En el saloncito contiguo a la habitación donde dormía el torero, un hombre bajito y rechoncho, de negro cabello ondulado y reluciente de brillantina, caminaba de puntillas realizando su misión. Esta misión le había convertido en el miembro del séquito de El Cordobés más íntimamente relacionado con el bienestar del diestro. Había empezado su vida de trabajo matando viejas vacas en el matadero municipal de Córdoba. Ahora, Paco Fernández gozaba de una de las posiciones más envidiadas y encumbradas del mundo taurino: era mozo de estoques del primer torero de la nación.

Sacó de un gran baúl de cuero el traje de luces, color tabaco y oro, que el maestro había elegido para la siguiente corrida. «Oro, y tabaco…», pensó Paco mientras colgaba el traje en el respaldo de una silla tapizada; eran los colores predilectos del matador. Después, extrajo del baúl la capa de paseo bordada a mano y la extendió sobre el sofá, de manera que la brillante imagen de oro y plata de Jesús del Gran Poder derramase su mágico poder en el salón. A continuación, revisó las tres capas de percal amarillo y violeta y las tres muletas de franela roja que emplearía el diestro dentro de unas horas.

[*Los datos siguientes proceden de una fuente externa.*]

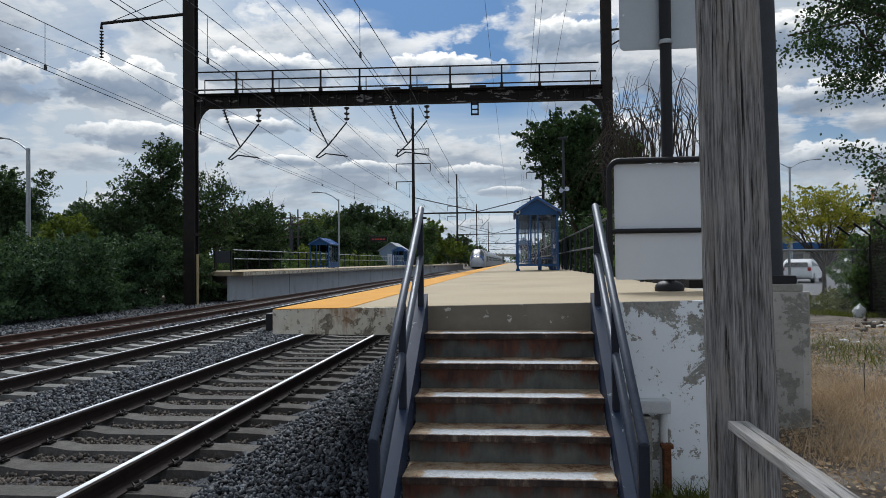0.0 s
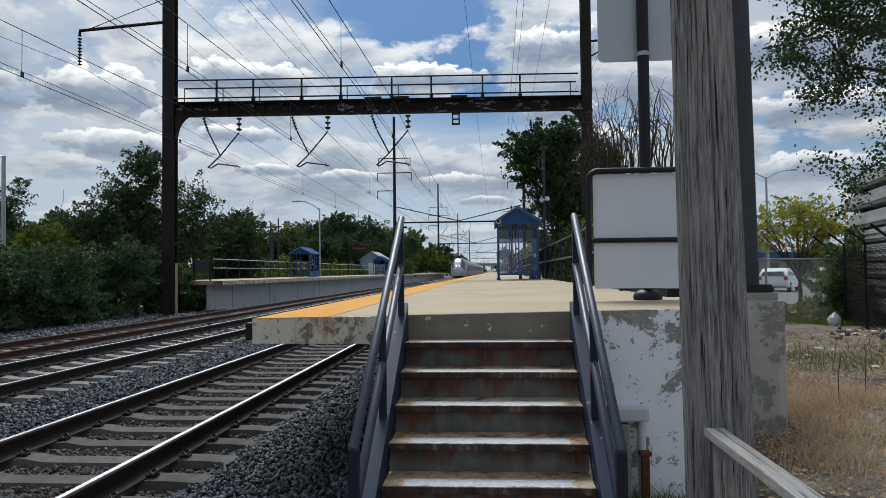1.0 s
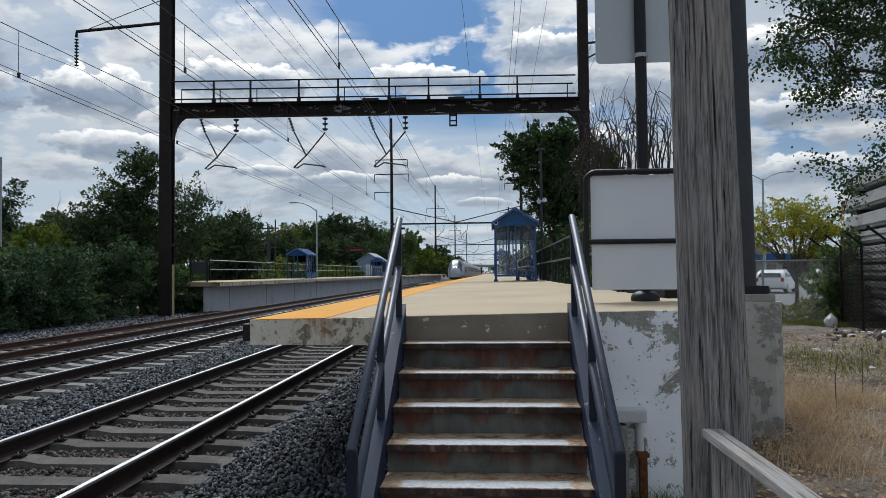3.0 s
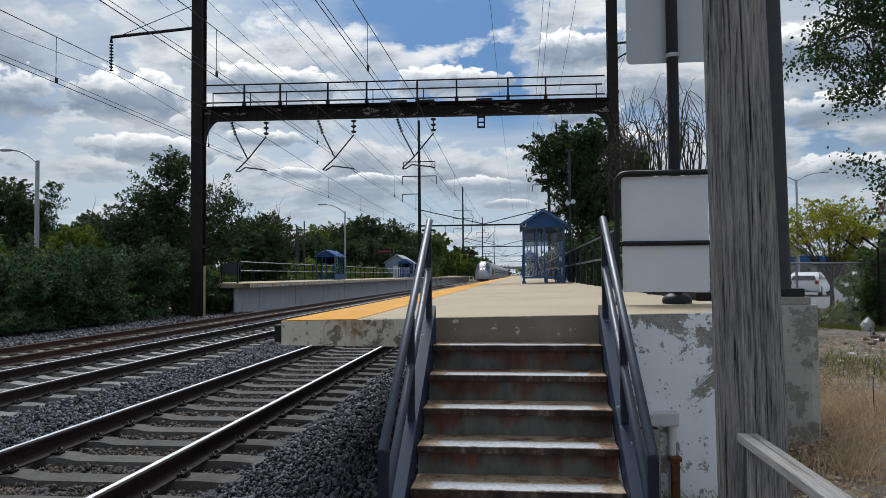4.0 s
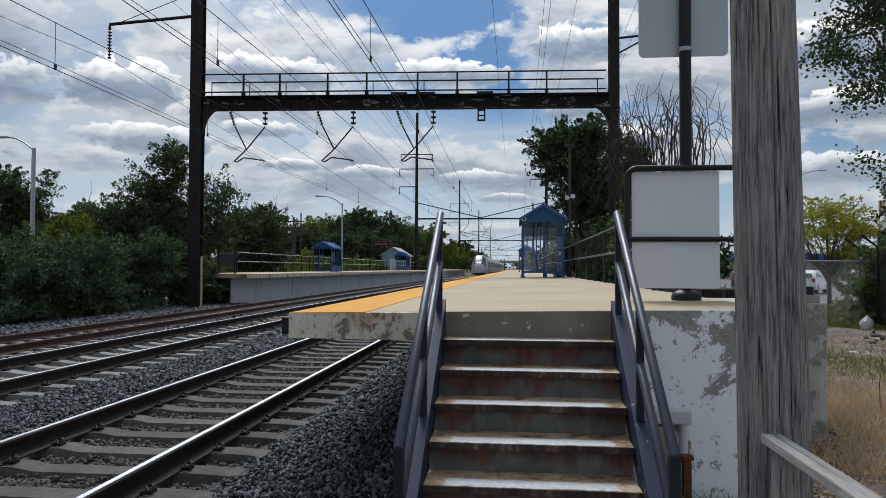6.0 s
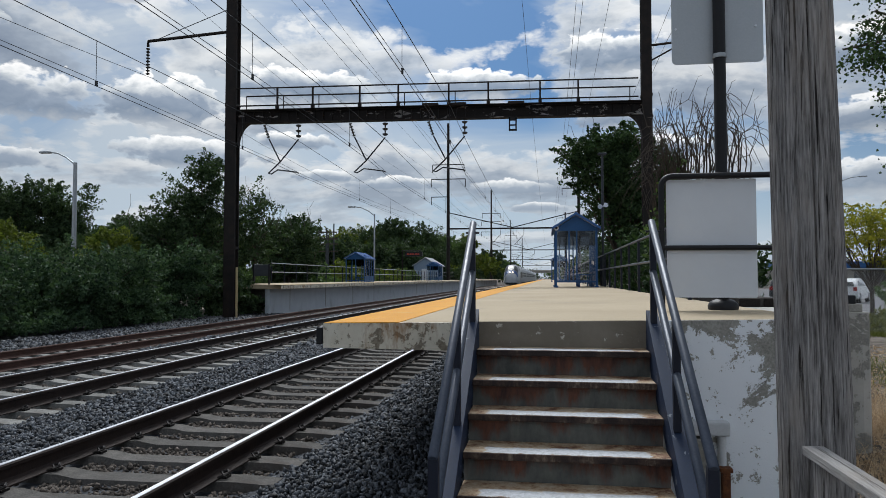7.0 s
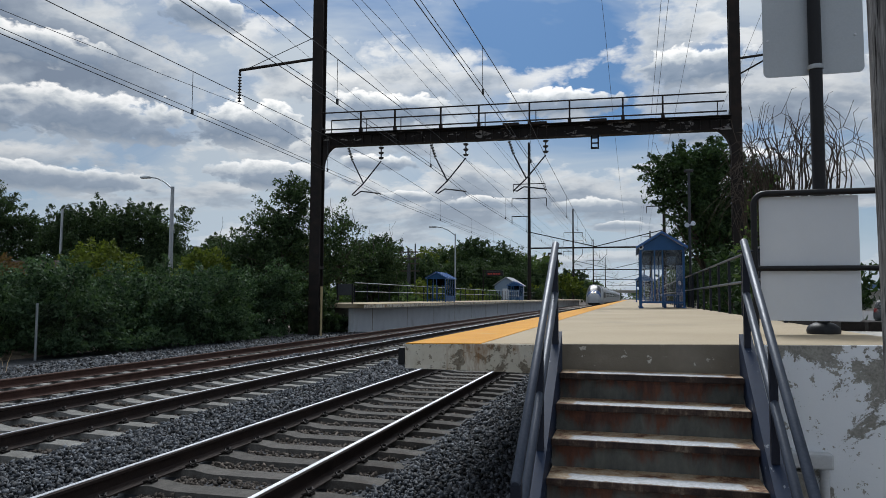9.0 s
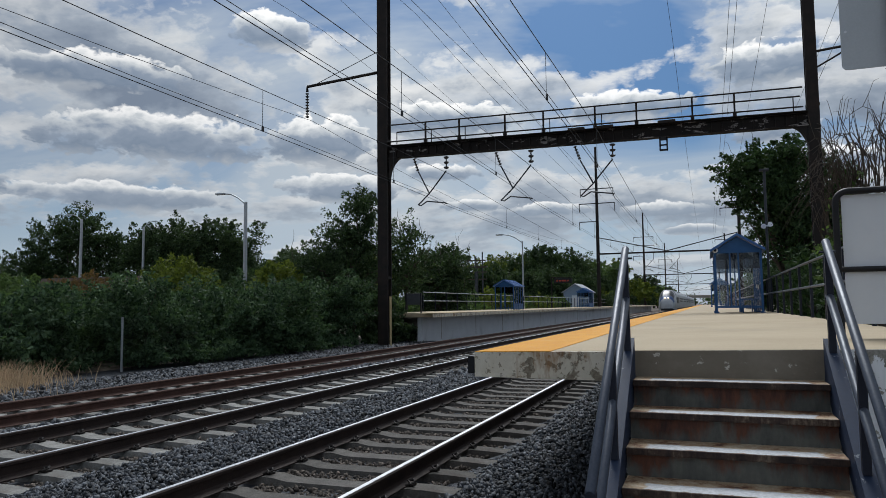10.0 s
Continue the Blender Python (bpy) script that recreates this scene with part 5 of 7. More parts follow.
def clump_points(env, n_clumps, radius, per, rng, shell=0.55):
    """Leaf places: sprays that reach outwards from ellipsoids (x, y, z, rx, ry, rz), most of them near the outside."""
    vol = np.array([e[3] * e[4] * e[5] for e in env]) ** 0.75
    pick = rng.choice(len(env), n_clumps, p=vol / vol.sum())
    e = np.array(env)[pick]
    d = rng.normal(size=(n_clumps, 3))
    d /= np.linalg.norm(d, axis=1)[:, None]
    r = rng.uniform(shell, 1.04, (n_clumps, 1)) ** 0.7
    c = e[:, :3] + d * r * e[:, 3:6]
    reach = rng.uniform(radius[0], radius[1], n_clumps)
    way = d + np.array([0, 0, 0.28]) + rng.normal(size=(n_clumps, 3)) * 0.4
    way /= np.linalg.norm(way, axis=1)[:, None]
    f = rng.uniform(-1.0, 1.35, (n_clumps, per, 1))
    width = np.where(f > 0, 1.0 - 0.62 * f, 1.0) * 0.42
    p = c[:, None] + (way[:, None] * f + rng.normal(size=(n_clumps, per, 3)) * width * np.array([1, 1, 0.6]) - np.array([0, 0, 0.10]) * f ** 2) * reach[:, None, None]
    p = p.reshape(-1, 3)
    return c, p[p[:, 2] > 0.02]


def limb(bm, a, b, r0, r1, rng, n=5, bend=0.12, sides=6):
    a, b = Vector(a), Vector(b)
    L = (b - a).length
    pts = [a]
    for i in range(1, n):
        pts.append(a.lerp(b, i / n) + Vector(rng.normal(size=3)) * L * bend / n + Vector((0, 0, L * 0.06 * math.sin(math.pi * i / n))))
    pts.append(b)
    tube(bm, pts, [r0 + (r1 - r0) * i / n for i in range(n + 1)], sides)


def tree(name, label, base, env, n_clumps, radius, per, size, mat, seed, trunk=0.16, fork=0.35, limbs=14, category="tree", group="", shell=0.55, twigs=0):
    rng = np.random.default_rng(seed)
    base = Vector(base)
    env = [(e[0] - base.x, e[1] - base.y, e[2] - base.z, *e[3:]) for e in env]
    c, p = clump_points(env, n_clumps, radius, per, rng, shell)
    root = thing(name, label, category, base, group)
    top = max(e[2] for e in env)
    bm = B()
    if trunk:
        mid = Vector((env[0][0] * 0.4, env[0][1] * 0.4, top * fork))
        limb(bm, (0, 0, -0.1), mid, trunk, trunk * 0.75, rng, 5, 0.08, 9)
        for q in c[rng.choice(len(c), min(limbs, len(c)), replace=False)]:
            limb(bm, mid.lerp(Vector((0, 0, 0)), rng.uniform(0, 0.35)), q, trunk * rng.uniform(0.25, 0.5), 0.012, rng)
        for i in range(twigs):
            q = c[rng.integers(len(c))]
            limb(bm, q, q + np.array([rng.normal() * 0.35, rng.normal() * 0.3, rng.uniform(0.8, 2.2)]), 0.022, 0.006, rng, 4, 0.25, 4)
        part("trunk", bm, M_BARK, root, "bark-covered trunk and limbs")
    part("crown", leaf_mesh("crown", p, size * 1.08, mat, rng, folded=False), mat, root)
    return root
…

Por último, afiló los bordes de los seis estoques confeccionados a mano en Toledo y que se hallaban en el estuche de cuero de El Cordobés; armas con las que el espada había pasaportado ya más de mil toros bravos.

Terminadas estas tareas, Paco emprendió otras labores más etéreas. Colocó sobre una mesita una manoseada imagen de san Rafael y una estatuilla de Nuestra Señora de Belén, patrona de Palma del Río. Frente a cada una de las imágenes puso un candelera votivo. Momentos antes de salir para Las Ventas, El Cordobés se detendría ante estas imágenes para una breve oración. Después, encendería las velas, las cuales no serían apagadas hasta que regresara sano y salvo de la plaza.

Paco tuvo un sobresalto. Había olvidado un último instrumento de la protección divina. Lo sacó de un estuche forrado de terciopelo negro y lo colocó junto a las dos imágenes. Era una medalla de oro del Jesús del Gran Poder, que El Cordobés se colgaba del cuello siempre que salía al ruedo. Grabada en el dorso de la medalla había una frase más profana, un seco recordatorio de que el torero que la llevaba no debía fiar únicamente en la protección divina durante las horas venideras, sino también en el arrojo de Manuel Benítez.

El rutinario cometido de Paco estaba a punto de terminar. En el pequeño refrigerador había un vaso de zumo de naranja, el cual junto con un par de huevos fritos, sería aquel día todo el alimento de El Cordobés. Esta severa dieta tenía por objeto facilitar la labor del cirujano en caso de accidente. Lo único que quedaba por hacer era preparar un baño caliente y colocar una hoja nueva en la máquina de afeitar de El Cordobés. Una vez preparado el baño, Paco sacaría el zumo de naranja de la nevera, echaría en él una tableta de Redoxón y entraría de puntillas en la habitación del durmiente torero. Entonces se inclinaría sobre la desgreñada cabeza hundida en la almohada y murmuraría la frase con que empezaba la vida de Manuel Benítez los días de corrida: «Es la hora, maestro».

Paco abrió el grifo del baño. En el mismo instante, oyó un sonido que dominaba el rumor del agua en la bañera. Era un rasgueo de guitarra y procedía del cuarto contiguo. A los pocos segundos, Paco oyó la grave y ronca voz del torero que cantaba para sí en la habitación en penumbra. Reconoció las palabras de una canción que El Cordobés había aprendido en México. Se titulaba
Tengo todo el dinero del mundo:

Yo conozco la pobreza

y aquí entre los pobres

jamás lloré…

Ay, ¿de qué me sirve el dinero

si sufro esta pena,

si estoy tan solo?

Con estas palabras, Manuel Benítez
El Cordobés
, el torero más rico y solitario de la historia, saludaba al despertar el día de la corrida más importante de su vida.